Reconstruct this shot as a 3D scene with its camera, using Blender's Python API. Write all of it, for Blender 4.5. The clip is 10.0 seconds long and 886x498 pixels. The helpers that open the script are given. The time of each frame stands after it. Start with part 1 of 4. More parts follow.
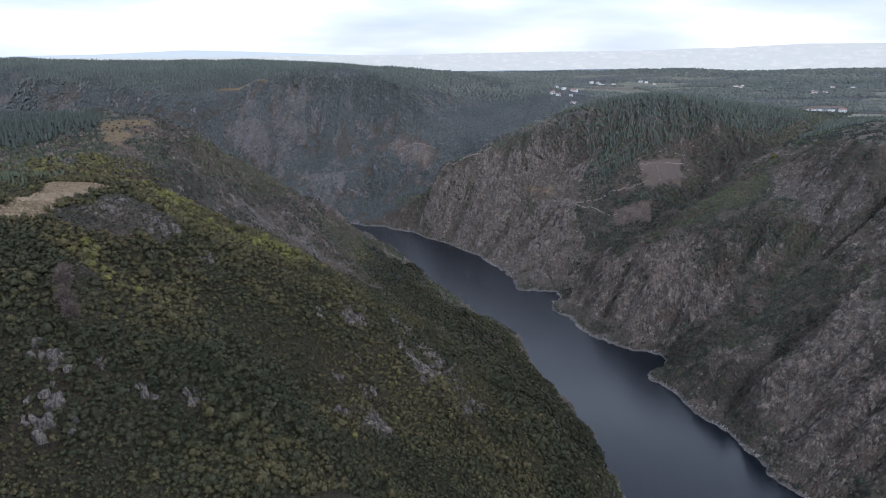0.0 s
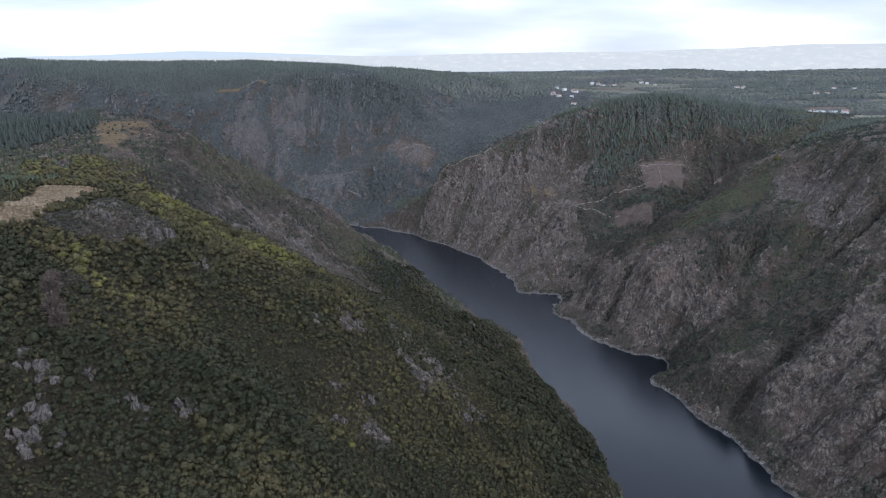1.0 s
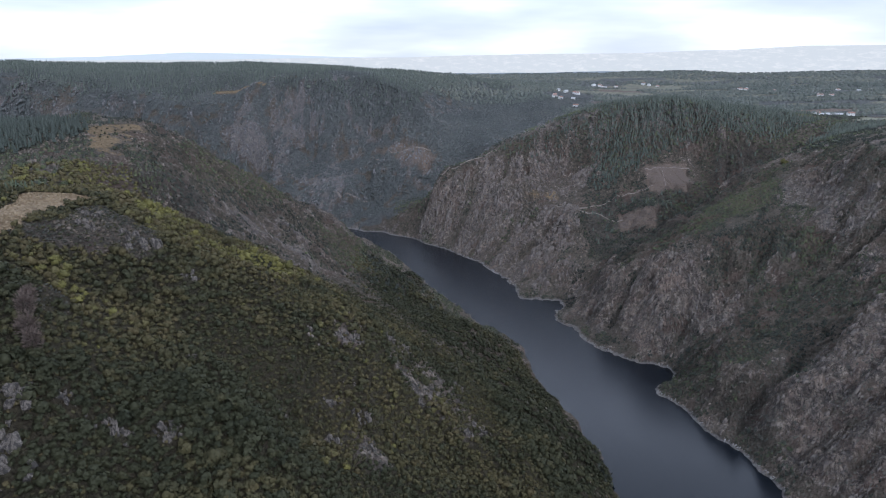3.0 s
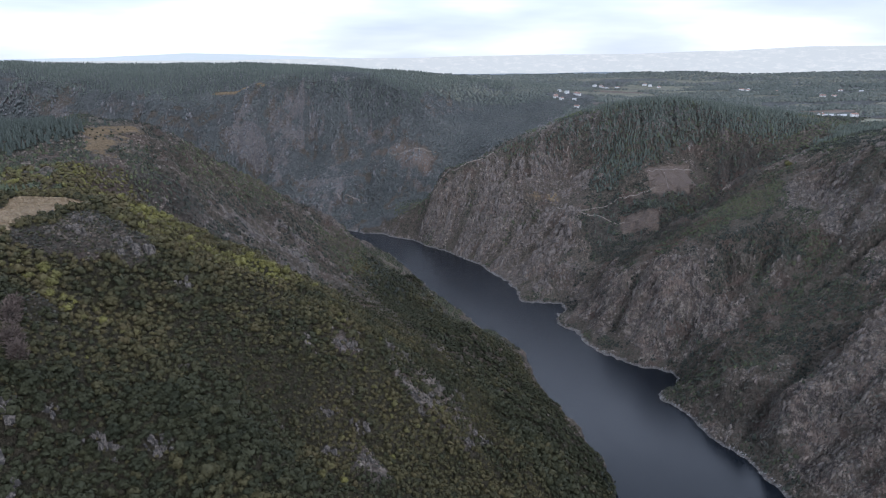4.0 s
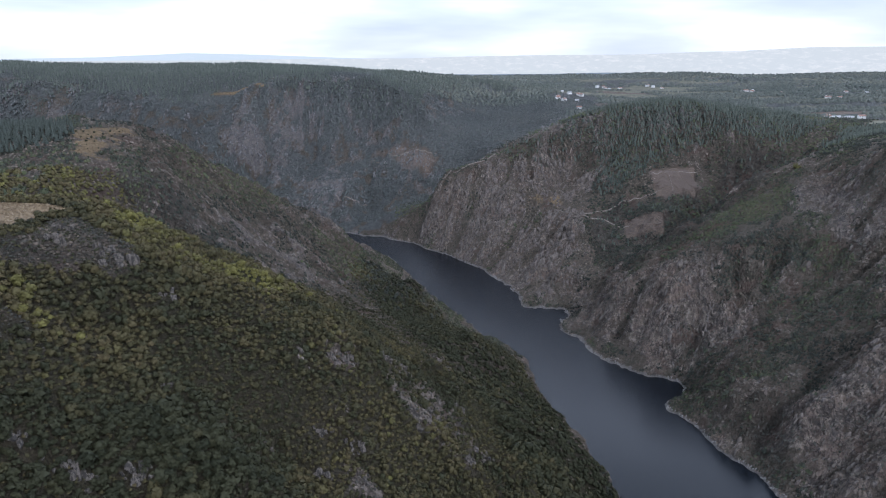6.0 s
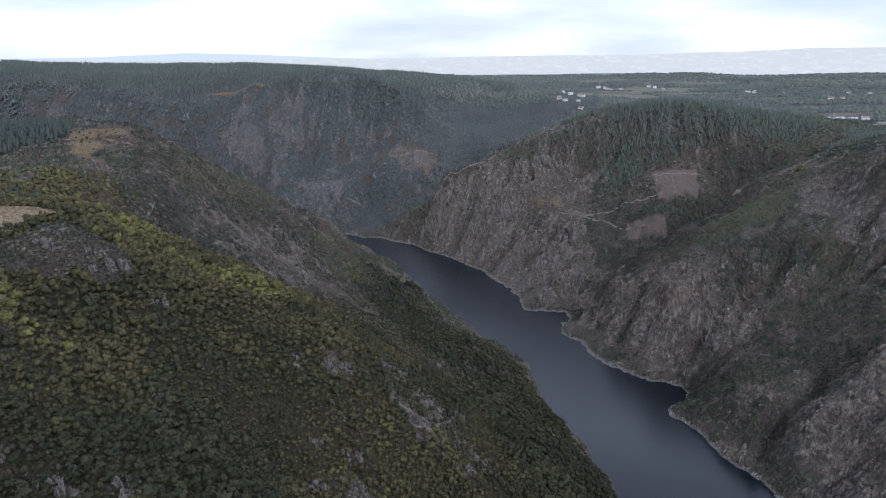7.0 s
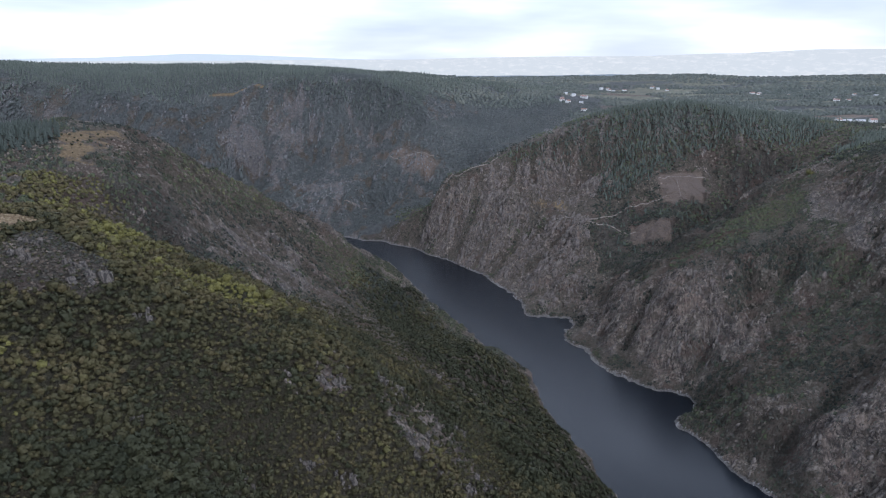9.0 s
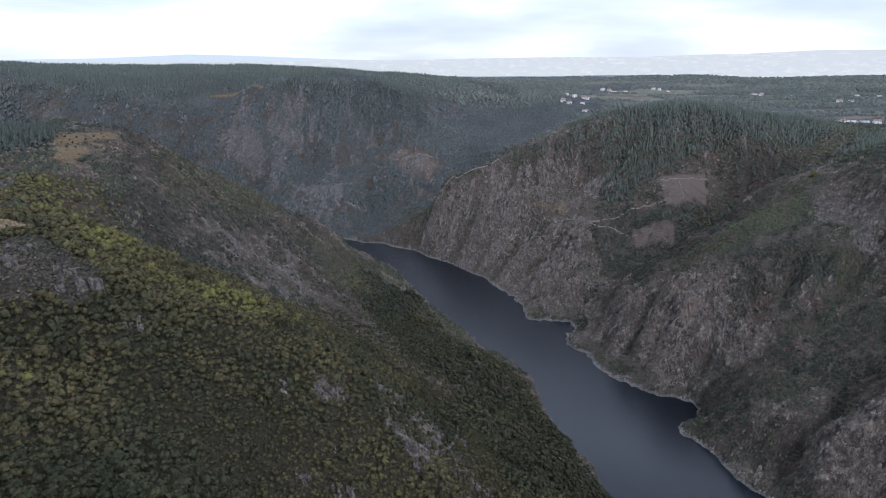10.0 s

- **Stated task**
Restate the data above exactly, stripping out each image.

- **Result of this exercise**
Reconstruct this shot as a 3D scene with its camera, using Blender's Python API. Write all of it, for Blender 4.5. The clip is 10.0 seconds long and 886x498 pixels. The helpers that open the script are given. The time of each frame stands after it. Start with part 1 of 4. More parts follow.
0.0 s
1.0 s
3.0 s
4.0 s
6.0 s
7.0 s
9.0 s
10.0 s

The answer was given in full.